Linguistic Anthropology: A Brief History of Sociolinguistics
During the nineteenth century, the social aspects of language were first studied under the guise of “linguistic anthropology.” In the 1930s, it was a popular field amongst Indian and Japanese linguists, as well as by the Swiss Louis Gauchat in the early 1900s. It wasn’t until the 1960s that William Labov in the US and Basil Bernstein in the UK pioneered the way for Western sociolinguists to make their appearance on the scene.
Historically, much like in the field of anthropology, the more “exotic” cultures and languages were of primary interest to sociolinguists while “home” or Western languages remained largely unexplored and ignored. Thankfully, this practice is changing and materials on and studies of Western languages are becoming more commonplace.
Sociolinguistics focus on the social spaces that languages occupy – a topic that the field of linguistics typically kept in the background. It is the effort to understand the way that social dynamics are affected by individual and/or group language use, variations in language and varying attitudes towards language. A few examples would be:
- Studying the differences between the ways men and women speak
- How teens or children speak
- How different social classes communicate
- Dialects and how they influence one another
Approaches to Studying Sociolinguistics
Theoretically, there are two different approaches to the study of language and how it relates to society. The first is known as the sociology of language. This is the study of the effect that society has on language. The second is sociology or the study of the effect that language has on society.
Although the two are considered fundamentally different, various field work and studies have demonstrated they are inseparable. Culture and language constantly influence one another. In result, it is nearly impossible to study one without learning about the other.
In fact, linguist Dell Hymes, even goes so far as to argue that the two are not different. They are only one field of study.

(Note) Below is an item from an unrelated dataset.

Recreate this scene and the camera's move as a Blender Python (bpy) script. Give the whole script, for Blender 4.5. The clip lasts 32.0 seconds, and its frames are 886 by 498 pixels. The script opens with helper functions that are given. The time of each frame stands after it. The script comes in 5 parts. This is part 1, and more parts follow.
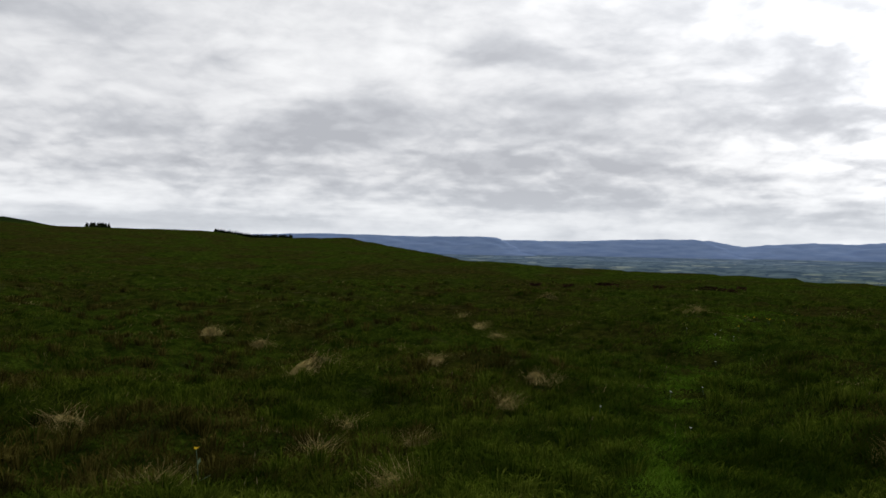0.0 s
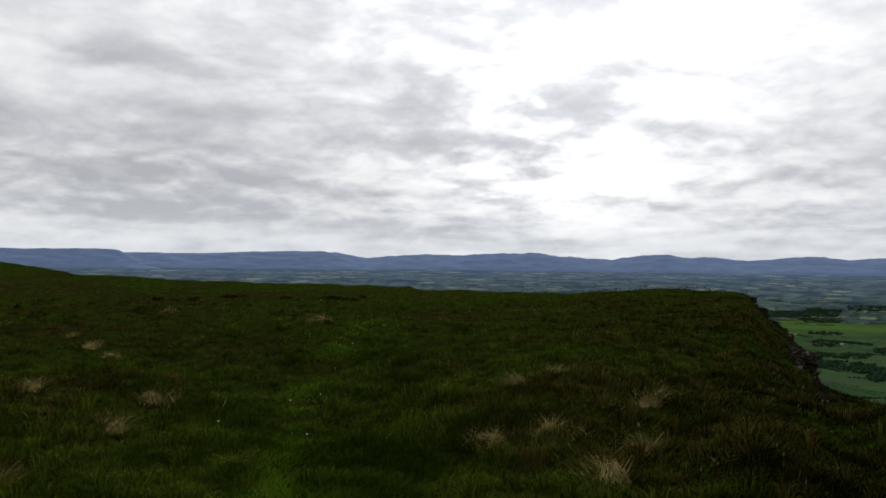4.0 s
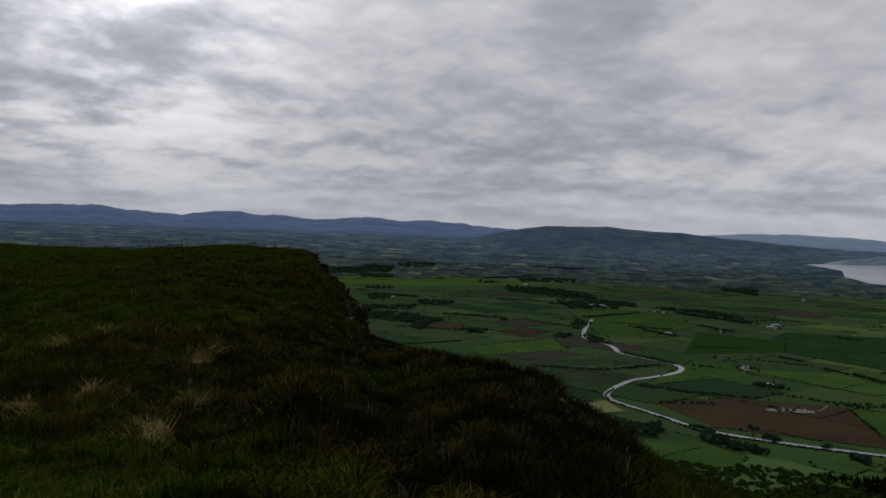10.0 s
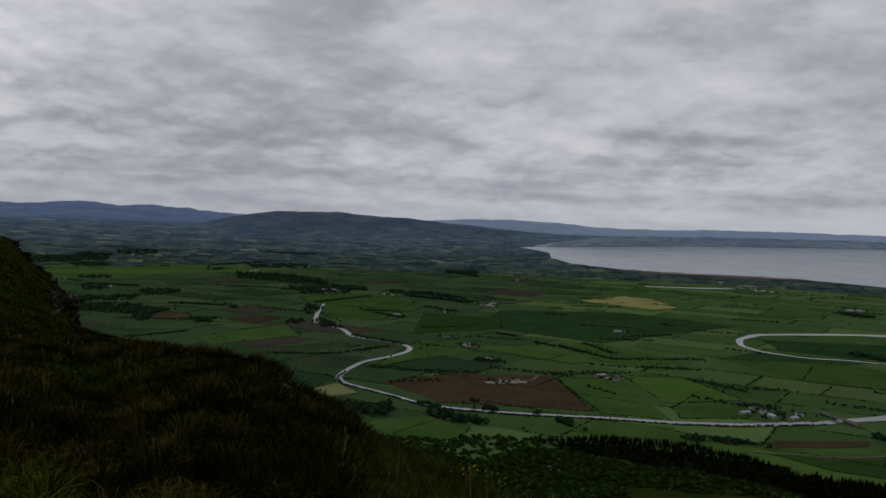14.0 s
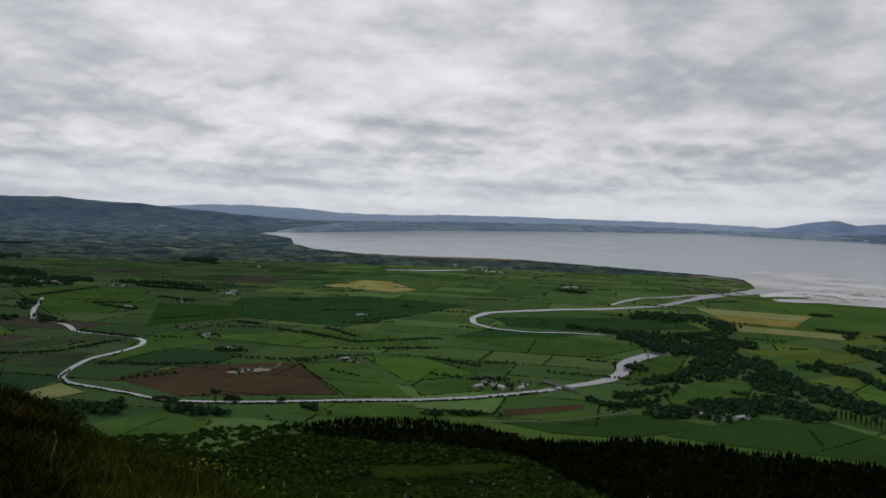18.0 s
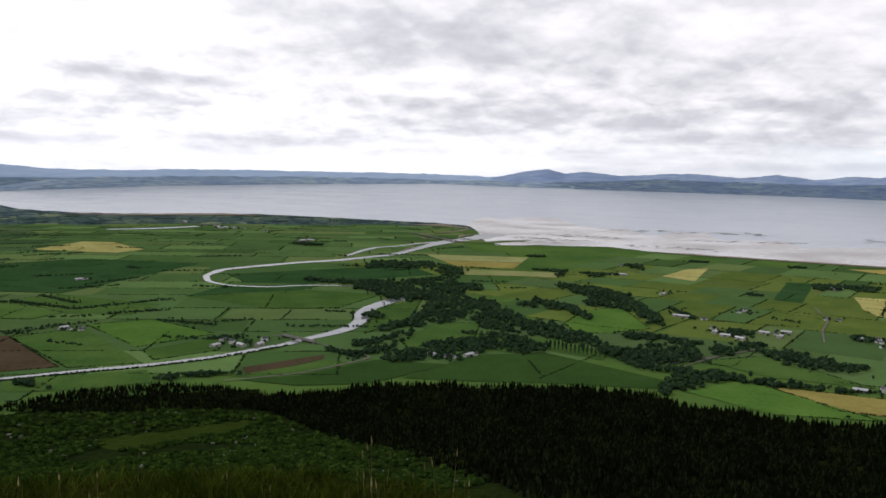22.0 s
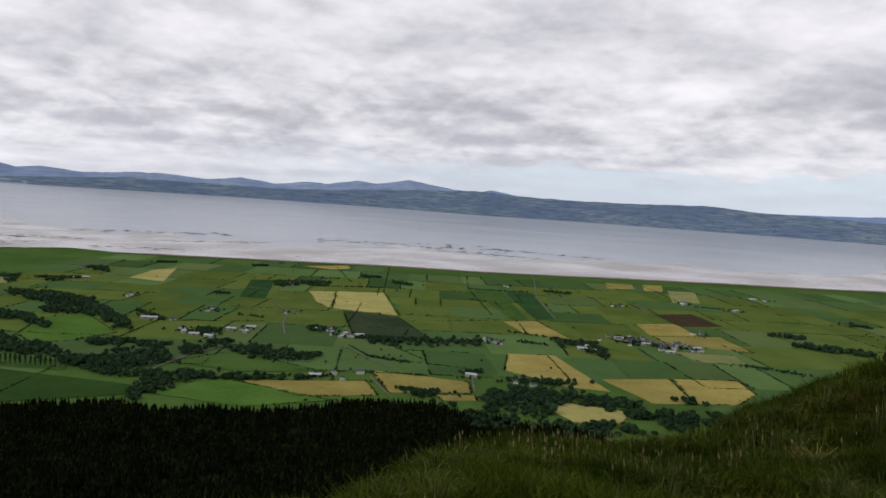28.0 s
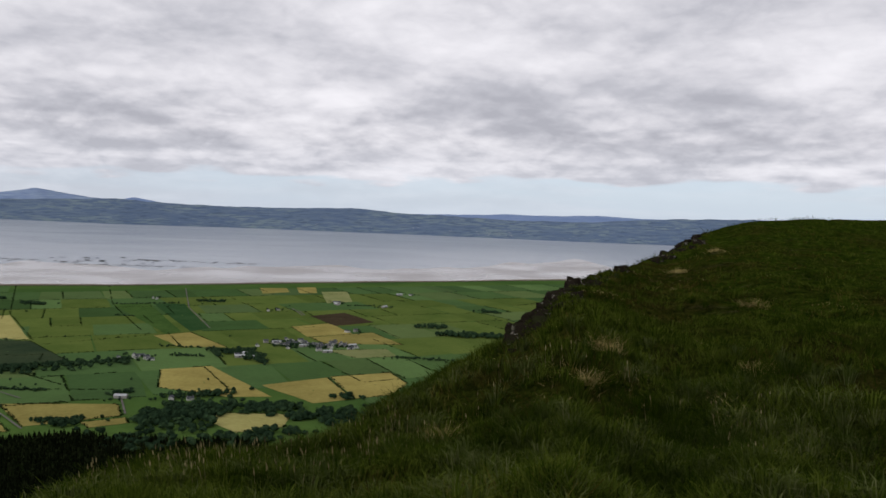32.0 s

Let’s look at an example of just who intertwined these two fields are. The development of computer vocabulary by the Académie Française illustrates this beautifully. And yes, you read that right – development.
With the technology boom, English words for computer-related items began to infiltrate the French language. The Académie Française, in an attempt to prevent the Anglicization of the French language, sought to create French equivalents.
So, in this one simple case, you see how the relationship works on both ends of the spectrum – language affecting society and society affecting language. When one pushes the other, it gets pushed back in an almost endless tug-of-war type fashion.
In this particular case, the Académie’s efforts have seen mixed success and many English words are still prevalent in conversation: Walkman, mastering, and email are still used despite the existence of baladeur, masterisation, and courriel (or even courier électronique). In music especially, English words are popular even when French terms exist. An example is that le beatbox is used when la boîte à voix humaine exists.
Why do sociolinguistics matter for the average language learner?
Sociolinguistics is all about context. What goes on beyond the language when it is used. Being unaware of social courtesies (which are aspects of sociolinguistics) can lead to embarrassing situations as a language learner.
For example, did you know that pointing (even at an object and not at a person) is considered extremely rude in Italy? In the US, pointing is considered acceptable unless we are pointing at a person – we point at items on menus, at objects in display windows and in directions. If an American learning Italian were to point during communication with an Italian, it might be considered rude and aggressive. And it might not be a very good way to make friends.
Mistakes of this sort, according to David Broersma, can lead to people not only thinking you are ignorant of their culture but even “ill-mannered, dishonest, insincere, rude, pushy, etc.” The most intimidating part is, the better you are at speaking, the more severely you are judged in total communication. All the more reason you should improve and develop your sociolinguistic skills. They can be an important facet of your language learning experience.
How Do You Develop Your Own Sociolinguistic Skill Set?
There are several ways to develop your own sociolinguistic skill set. The first is through observation. Although I wrote a post on how I didn’t think television was a good way to learn to speak a language, I do think it is a good way to learn about how to communicate (as long as you take away the realistic scenarios in film and not the unrealistic ones). As you watch films and television or read books, make mental notes on body language, gestures, and tone. Keep a notebook with your questions and discoveries and aim to incorporate a few of them into the way you speak and interact with your target language.
While you continue to grow as a language learner, establish relationships with native speakers. Be aware of the ways in which they communicate and don’t be afraid to ask questions! It is important to inquire about things such as, “Can I say this to a man (as a man or woman)? Can I say this to a friend? An elder?” Be aware of the fact that in many cultures, there is a distinction between the way one would speak to a man or a woman and this is not only influenced by the gender of the audience but that of the speaker too. Listen to their feedback and try to adapt it to your communication style at the next opportunity.
As a language learner, it is your job to play “detective”. To be determined to learn how interaction takes place in each and every communication situation so that you will be prepared when you find yourself in those very situations.
[Tweet “As a language learner, it is your job to play “detective”.”]
Some additional reading on Sociolinguistics:
Hudson, Richard A. Sociolinguistics.
Hymes, Dell. Foundations in Sociolinguistics: An Ethnographic Approach (Conduct and Communication).
*Hymes, Dell. Sociolinguistics and the Ethnography of Speaking.
Sociolinguistics are also known as psycholinguistics and ethnolinguistics. The term depends on the field of the researcher; sociolinguistics is the term that connects linguistics with sociology while ethnolinguistics relates to anthropology and psycholinguistics to psychology. The three terms are essentially synonymous.